Sunday, 1 December 2013

Johan Perez v Paul Spadafora

Long time unbeaten fighter Paul Spadafora (48-1-1, 19) finally suffered a loss as he was out pointed by Venezuela's Johan Perez (18-1-1-1, 2) who in turn claimed the WBA interim Light Welterweight title for the second time.

The fight started slowly with neither man getting much of an advantage in the early going. Despite this it often appeared that Perez was doing more than Spadafora and narrowly claiming the early rounds. It was unlikely that the judges agreed but it was hard to give any of the early rounds to Spadafora who was looking his age.

Perez stepped up the pace of the fight in round 4 and by the end of that round Spadafora's face was showing the signs of a fight. A small mouse and a cut was forming on his face and his defenses were being penetrated on a frequent basis by Perez who was slowly breaking down the former IBF Lightweight champion.

Spadafora managed to gain some success through the middle rounds with some lovely counters but he was still being out worked and seemingly couldn't manage to launch a full blooded attack of his own. The speed of Spadafora wasn't what it once was and it showed as Perez was capable of controlling the pace and distance with out seemingly needing to work for it.

By the end of round 9 it was clear that Perez should have been in the lead. It appeared that even Spadafora knew it as he put his foot on the gas and tried to turn the fight around.
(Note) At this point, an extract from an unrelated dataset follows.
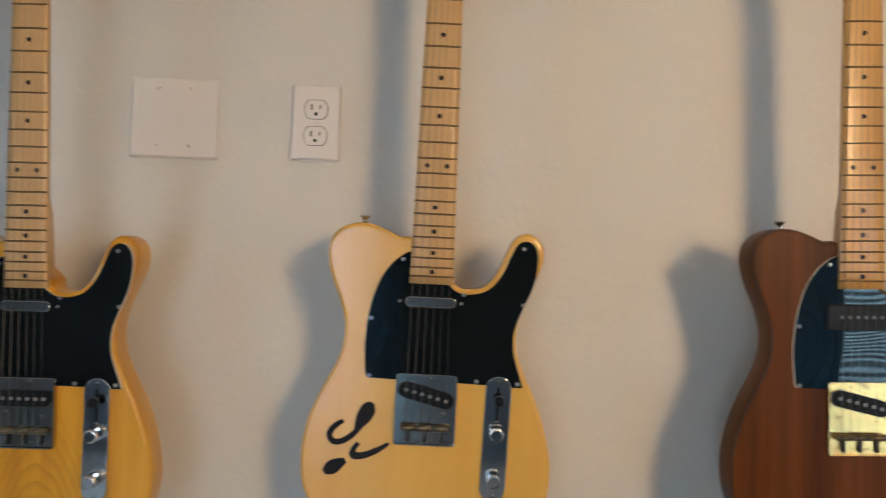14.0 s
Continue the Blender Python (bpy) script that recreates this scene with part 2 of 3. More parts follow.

Unfortunately for American he lacked the ability, power or speed to make Perez worry and the assault turned back on Spadafora who appeared to have gambled big in the round.

Spadafora would again pick up the pace in round 12 but by then Perez was safe in the knowledge that he had done more than enough. Barring a horror show from the judges Perez was to take the title.

The Venezuelan's heart was likely in his mouth as the score  cards were read out reading 114-114, 115-113 and 117-111. Thankfully, despite the poor scores, Perez managed to get the decision and the title.